Bayraktar TB2

Türkiye Her Yerde

Libya’da olup biteni izleme şansınız oldu mu? Gitti gidiyor denen Serrac Hükümeti tam tersine kaybettiği bütün bölgeleri geri kazanıyor. Bunda da en önemli faktör Türkiye'nin verdiği destek. Avrupalı devletlerin, Rusya'nın ve Körfez'deki fitne yuvalarının tüm desteğine rağmen Hafter güçleri patır patır dökülüyor. Türk SİHA'larının harikalar yarattığı bir bölgede her şey tersine dönüyor.

Libya’da olup biteni izleme şansınız oldu mu? Gitti gidiyor denen Serrac Hükümeti tam tersine kaybettiği bütün bölgeleri geri kazanıyor. Bunda da en önemli faktör Türkiye’nin verdiği destek. Avrupalı devletlerin, Rusya’nın ve Körfez’deki fitne yuvalarının tüm desteğine rağmen Hafter güçleri patır patır dökülüyor. Türk SİHA’larının harikalar yarattığı bir bölgede her şey tersine dönüyor.

Hatırlar mısınız herkesin Libya konusunda ne kadar da karamsar bir tablo çizdiğini? Sözüm ona Hafter Libya’da tüm kontrolü ele geçirecek ve Türkiye Libya’daki tüm çıkarlarını kaybedecekti. Dahası bunun yansımaları Doğu Akdeniz’de olacak ve Türkiye Doğu Akdeniz’de yapayalnız kalacaktı. Herkes birleşip burnumuzun dibinde gaz ve petrol çıkaracak biz de Akdeniz’e burnumuzu bile uzatamayacaktık. Şükürler olsun bunların hiçbiri olmadı. Aksine bugün tüm diğer ülkeler Türkiye’nin peşine düşmek zorunda hissediyor kendisini. Serrac’a verilen destek yavaş yavaş eriyordu ama bugün NATO bile Serrac’ın yanında konum almak zorunda kaldı. Bu olup bitene bakınca insan hatırlamadan edemiyor. Kılıçdaroğlu “herkes Doğu Akdeniz’de, bir tek biz yokuz” demişti. Birçok kimse de “el insaf” diye cevap vermişti. Halbuki o tarihte Doğu Akdeniz’de yedi düvelle boğuşuyorduk. Bir de şimdi bakın. Doğu Akdeniz’de bizden başka kimse kalmadı.

Ama sadece Libya değil. Türkiye’de yoğun bir karamsarlık ve inançsızlık atmosferi kuruldu.
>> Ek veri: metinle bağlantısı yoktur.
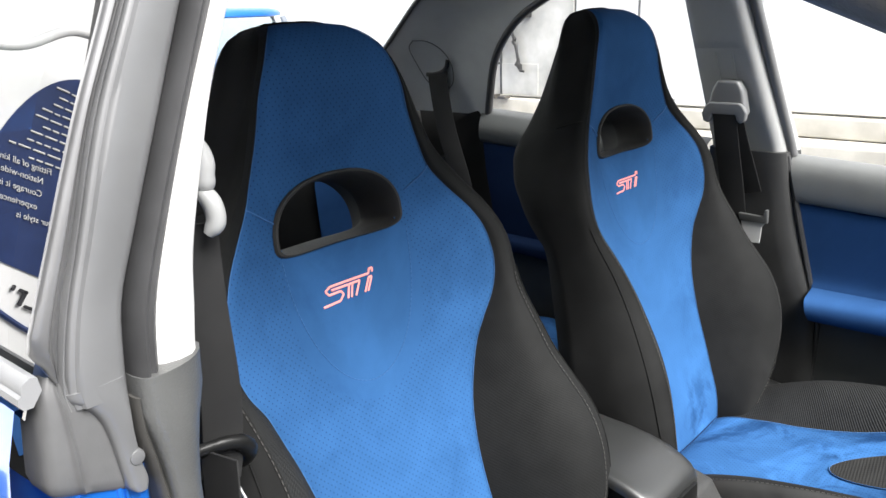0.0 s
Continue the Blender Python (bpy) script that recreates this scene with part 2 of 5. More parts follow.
def glass(name, tint, alpha, rough=0.02):
    m = bpy.data.materials.new(name)
    m.use_nodes = True
    n, l = m.node_tree.nodes, m.node_tree.links
    b = n["Principled BSDF"]
    b.inputs["Base Color"].default_value = (*tint, 1)
    b.inputs["Roughness"].default_value = rough
    tr = n.new("ShaderNodeBsdfTransparent")
    tr.inputs[0].default_value = (*tint, 1)
    gl = n.new("ShaderNodeBsdfGlossy")
    gl.inputs["Roughness"].default_value = rough
    fr = n.new("ShaderNodeFresnel")
    fr.inputs[0].default_value = 1.5
    mx = n.new("ShaderNodeMixShader")
    l.new(fr.outputs[0], mx.inputs[0])
    l.new(tr.outputs[0], mx.inputs[1])
    l.new(gl.outputs[0], mx.inputs[2])
    l.new(mx.outputs[0], n["Material Output"].inputs[0])
    return m


M_GLASS = glass("clear_window_glass", (0.88, 0.92, 0.90), 0.1)


# ---- mesh helpers ----
def thing(name, label, category, at=(0, 0, 0), group="", kind=""):
    ob = new(name)
    ob.location = at
    ob.empty_display_size = 0.05
    return tagged(ob, label, category, group, kind)


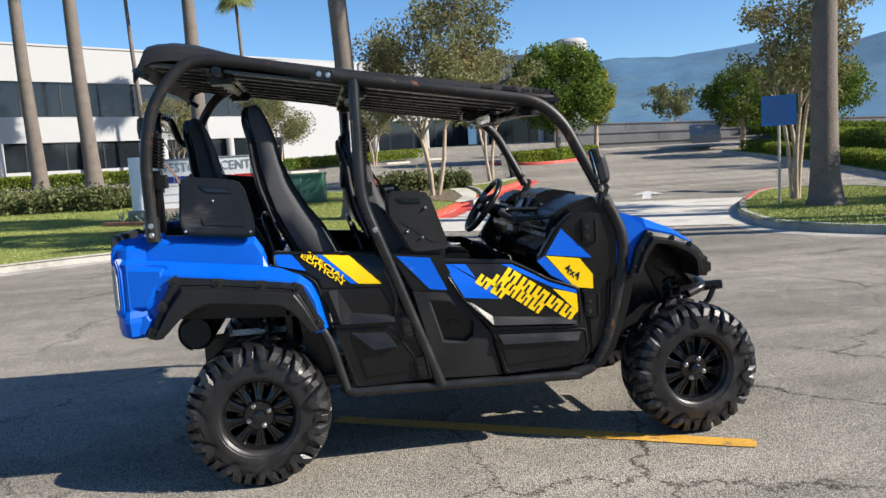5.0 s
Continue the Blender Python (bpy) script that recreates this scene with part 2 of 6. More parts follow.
def scratch(m, colour, amount=0.6, density=0.62):
    """Add thin pale scratches in several directions to a material's colour."""
    N, L = m.node_tree.nodes, m.node_tree.links
    b = N["Principled BSDF"]
    base = b.inputs["Base Color"].links[0].from_socket
    tc = N.new("ShaderNodeTexCoord")
    area = N.new("ShaderNodeTexNoise")
    area.inputs["Scale"].default_value = 7
    L.new(tc.outputs["Object"], area.inputs["Vector"])
    for k, turn in enumerate((25, -40, 8)):
        mp = N.new("ShaderNodeMapping")
        mp.inputs["Rotation"].default_value = (0.3 * k, radians(turn), 0.2)
        mp.inputs["Scale"].default_value = (14, 14, 700)
        L.new(tc.outputs["Object"], mp.inputs["Vector"])
        n = N.new("ShaderNodeTexNoise")
        n.inputs["Scale"].default_value = 1.0
        n.inputs["Detail"].default_value = 2
        L.new(mp.outputs[0], n.inputs["Vector"])
        mu = N.new("ShaderNodeMath")
        mu.operation = "MULTIPLY"
        L.new(n.outputs["Fac"], mu.inputs[0])
        L.new(area.outputs["Fac"], mu.inputs[1])
        r = N.new("ShaderNodeMapRange")
        for key, v in (("From Min", density * density * 0.95), ("From Max", density * density * 1.12), ("To Min", 0.0), ("To Max", amount)):
            r.inputs[key].default_value = v
        L.new(mu.outputs[0], r.inputs["Value"])
        mx = N.new("ShaderNodeMix")
        mx.data_type = "RGBA"
        for sock in mx.inputs:
            if sock.name == "A" and sock.type == "RGBA":
                L.new(base, sock)
            if sock.name == "B" and sock.type == "RGBA":
                sock.default_value = (*colour, 1)
        L.new(r.outputs[0], mx.inputs[0])
        base = [o for o in mx.outputs if o.type == "RGBA"][0]
    L.new(base, b.inputs["Base Color"])
    return m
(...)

Her ne kritik konu gündeme geldiyse aynı tavır sergilenir. “Yapamayız, edemeyiz” türküsü tutturulur. Bunlar eskilerden kalma kötü alışkanlıklarımızdır. O tarihlerde gerçekten yapamazdık. İki adım sınır ötesine geçen tankların paletleri atardı. Batılı ülkeler bize sattıkları silahları kullanmamıza izin vermezdi. Mühimmat desteğini çekerlerdi. O vakitler yerli silahlarımız da yoktu. Hele İHA/SİHA devrimini hiç yaşamamıştık. Bırakın Libya semalarını kontrol etmeyi, kendi ülkemizde bile İsrail’in vereceği üç beş İHA için yalvarıp yakarmak durumunda kalıyorduk. Onların da bizi nasıl aldattıklarını hepimiz bilirdik.
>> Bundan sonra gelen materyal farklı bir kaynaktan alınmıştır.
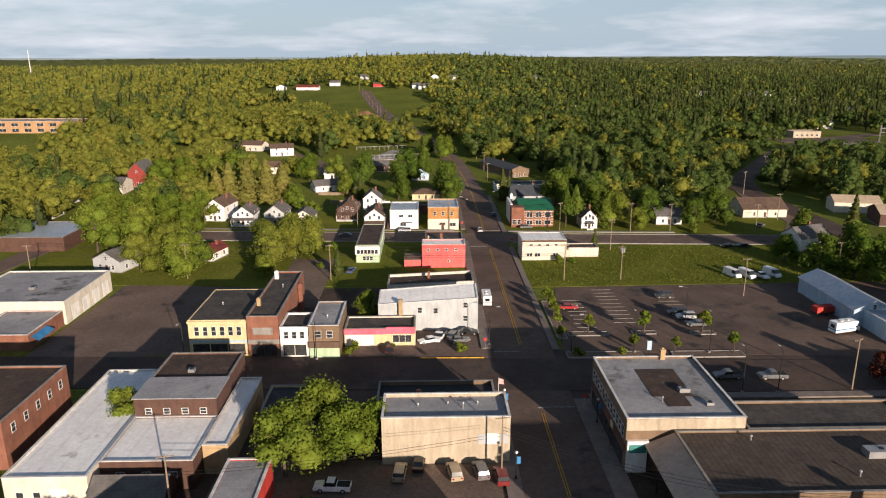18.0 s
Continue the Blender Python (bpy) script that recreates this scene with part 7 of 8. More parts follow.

Halbuki artık kendimize güvenmek için yeterince sebebimiz var. Türkiye Suriye’den Libya’ya gelene kadar en az dört büyük testten geçti. Fırat Kalkanı, Zeytin Dalı, Barış Pınarı sonra da İdlib. Her birinde aynı söylemler ama her birinde yine aynı sonuç. Türkiye istediklerini teker teker almanın yollarını buldu. Bunu da yerli piyade tüfeği, yerli saldırı helikopteri, yerli İHA’sı ile yaptı.
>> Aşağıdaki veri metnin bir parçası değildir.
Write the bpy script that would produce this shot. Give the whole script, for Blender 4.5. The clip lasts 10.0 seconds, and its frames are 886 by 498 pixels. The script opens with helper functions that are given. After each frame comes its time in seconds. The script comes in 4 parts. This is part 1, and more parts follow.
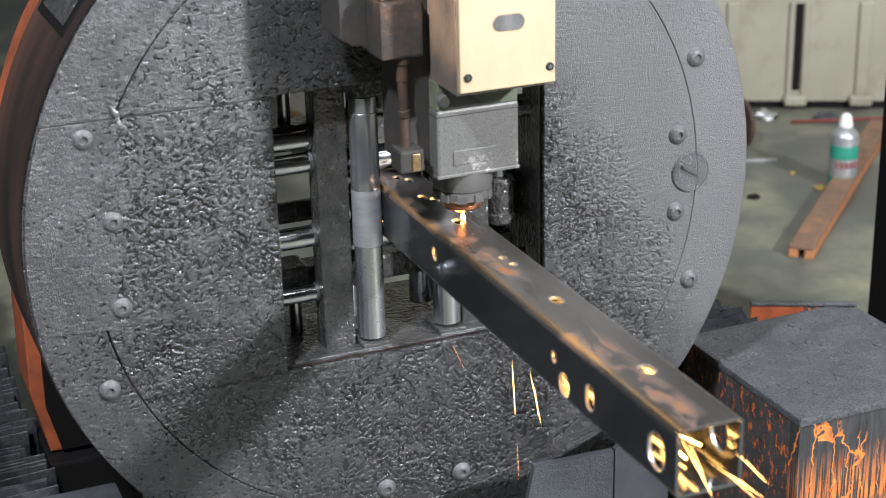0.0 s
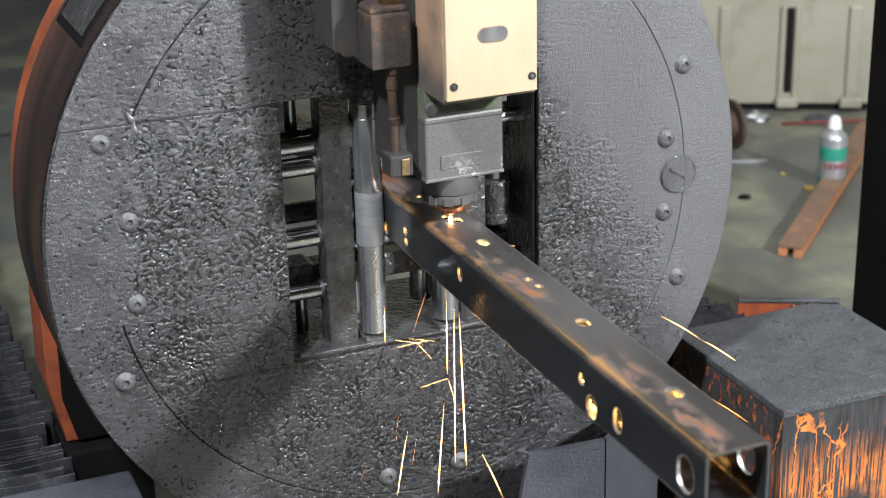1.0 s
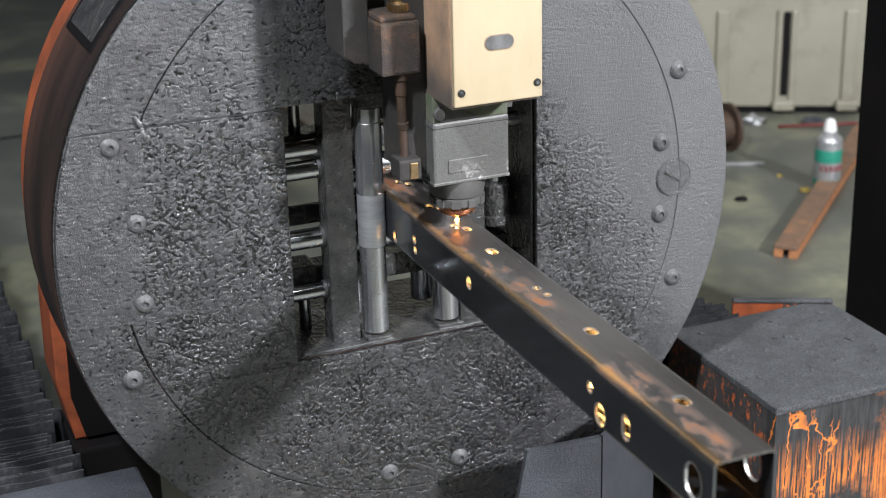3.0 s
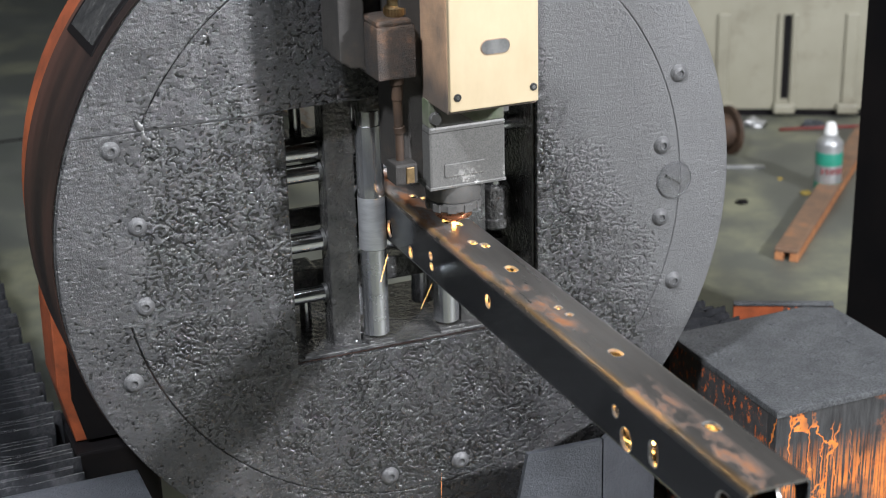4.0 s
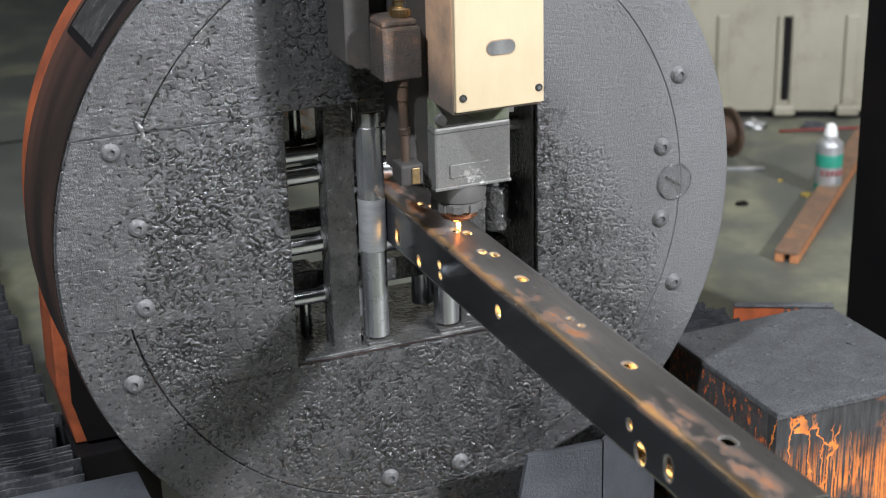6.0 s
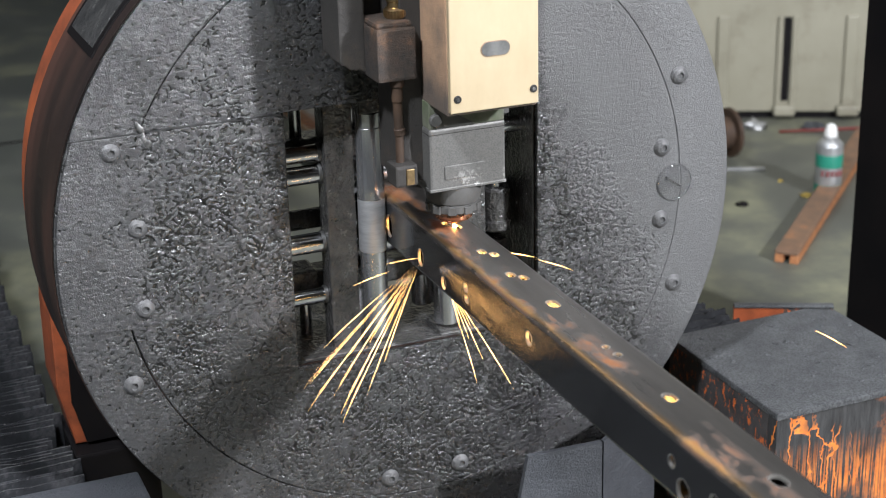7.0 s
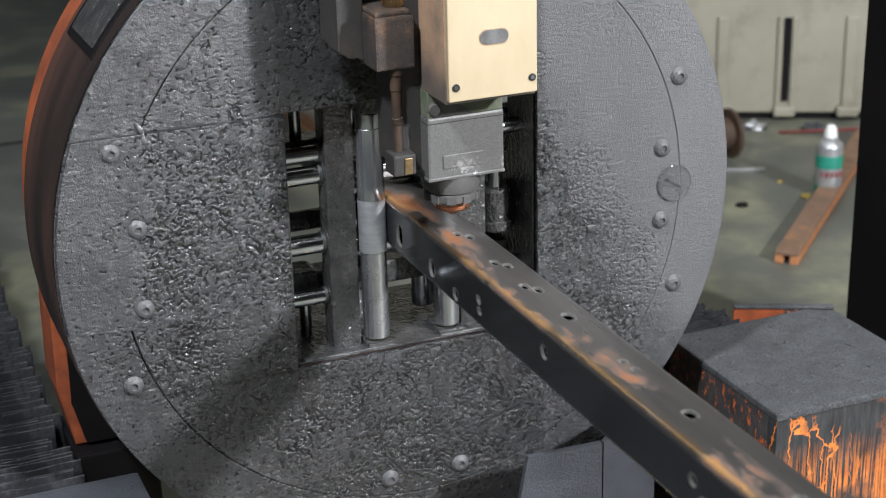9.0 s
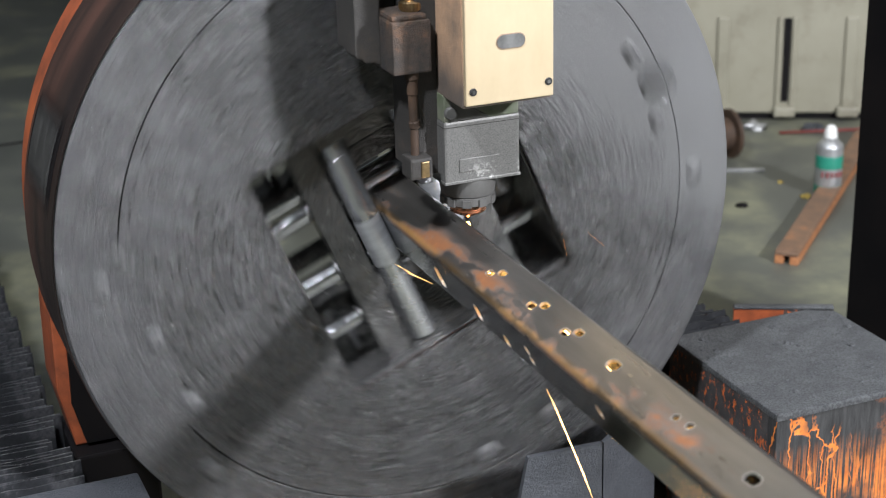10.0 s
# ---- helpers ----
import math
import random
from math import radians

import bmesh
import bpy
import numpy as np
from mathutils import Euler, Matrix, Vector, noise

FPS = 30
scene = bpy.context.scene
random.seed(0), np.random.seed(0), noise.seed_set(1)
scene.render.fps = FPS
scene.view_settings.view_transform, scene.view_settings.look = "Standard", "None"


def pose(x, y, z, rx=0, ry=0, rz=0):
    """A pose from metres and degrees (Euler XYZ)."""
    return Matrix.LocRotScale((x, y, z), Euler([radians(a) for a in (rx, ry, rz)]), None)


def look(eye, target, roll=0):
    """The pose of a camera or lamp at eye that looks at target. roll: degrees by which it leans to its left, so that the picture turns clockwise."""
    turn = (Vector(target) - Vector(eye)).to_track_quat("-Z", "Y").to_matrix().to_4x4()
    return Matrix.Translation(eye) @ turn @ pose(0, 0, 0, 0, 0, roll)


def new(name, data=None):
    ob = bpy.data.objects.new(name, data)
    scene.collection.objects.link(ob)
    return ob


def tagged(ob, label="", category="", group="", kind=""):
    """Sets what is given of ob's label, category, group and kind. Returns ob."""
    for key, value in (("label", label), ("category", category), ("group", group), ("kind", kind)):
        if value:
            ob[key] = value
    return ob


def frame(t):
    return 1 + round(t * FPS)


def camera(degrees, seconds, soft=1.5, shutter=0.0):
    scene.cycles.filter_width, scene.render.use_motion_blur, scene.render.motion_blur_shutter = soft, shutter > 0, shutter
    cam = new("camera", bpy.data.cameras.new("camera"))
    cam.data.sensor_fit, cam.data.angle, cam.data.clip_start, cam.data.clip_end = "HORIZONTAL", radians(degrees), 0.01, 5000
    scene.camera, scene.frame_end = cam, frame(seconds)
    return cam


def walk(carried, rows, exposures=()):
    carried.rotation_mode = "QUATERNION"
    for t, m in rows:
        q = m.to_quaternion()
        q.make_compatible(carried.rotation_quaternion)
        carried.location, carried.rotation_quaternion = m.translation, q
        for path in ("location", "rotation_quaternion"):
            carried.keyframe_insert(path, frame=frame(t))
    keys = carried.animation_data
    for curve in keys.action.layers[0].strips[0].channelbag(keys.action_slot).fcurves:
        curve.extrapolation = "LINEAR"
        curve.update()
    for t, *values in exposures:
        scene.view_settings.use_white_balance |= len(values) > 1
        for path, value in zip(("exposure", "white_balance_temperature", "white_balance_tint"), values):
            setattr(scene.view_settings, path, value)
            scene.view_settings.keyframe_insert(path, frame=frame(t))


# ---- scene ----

cam = camera(30.68, 10.0, soft=1.0, shutter=0.5)
cam.data.dof.use_dof = True
cam.data.dof.focus_distance = 1.85
cam.data.dof.aperture_fstop = 7.0
walk(cam, [
    (0, pose(-0.6074, -1.5654, 0.6082, 68.893, 1.369, -22.729)),
    (0.5, pose(-0.6206, -1.5977, 0.6215, 68.876, 1.369, -22.741)),
    (1, pose(-0.6385, -1.6414, 0.6395, 68.863, 1.369, -22.771)),
    (1.5, pose(-0.6538, -1.6790, 0.6550, 68.861, 1.369, -22.778)),
    (2, pose(-0.6544, -1.6806, 0.6556, 68.864, 1.369, -22.781)),
    (2.5, pose(-0.6541, -1.6797, 0.6552, 68.872, 1.369, -22.761)),
    (2.7, pose(-0.6544, -1.6806, 0.6556, 68.883, 1.369, -22.762)),
    (3.8, pose(-0.6544, -1.6806, 0.6556, 69.003, 1.369, -22.736)),
    (4.5, pose(-0.6543, -1.6803, 0.6555, 69.032, 1.369, -22.730)),
    (5.5, pose(-0.6543, -1.6803, 0.6555, 69.062, 1.369, -22.729)),
    (7, pose(-0.6543, -1.6803, 0.6555, 69.092, 1.369, -22.729)),
    (8.5, pose(-0.6543, -1.6804, 0.6555, 69.113, 1.369, -22.729)),
    (10, pose(-0.6544, -1.6805, 0.6556, 69.132, 1.369, -22.730)),
], exposures=[(0, 0.18), (1.0, 0.12), (1.5, -0.01), (2.6, -0.02), (3.8, 0.01), (8.7, 0.01), (9.0, -0.07), (9.4, 0.02), (10, 0.0)])

# ---- light: high work lamps, with unseen fill lamps added ----
world = bpy.data.worlds.new("world")
scene.world = world
world.use_nodes = True
world.node_tree.nodes["Background"].inputs[0].default_value = (0.8, 0.9, 1.0, 1)
world.node_tree.nodes["Background"].inputs[1].default_value = 0.05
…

Tabii ki anlamsız bir iyimserlik pompalamaya çalışmıyorum. Tabii ki Türkiye daha çok yol kat edecek. Tabii ki ciddiyeti ve dikkati elden bırakmayacağız. Tabii ki bu belirsizlikler dünyasında yarın öbür gün bambaşka tehdit ve sorunlarla karşılaşabiliriz. Ama artık kendi sınır güvenliğini dahi başkalarının verdiği silahlarla korumaya çalışan bunu da maalesef beceremeyen bir Türkiye yok. Artık sınır coğrafyalarda büyük başarılar elde eden bir Türkiye var.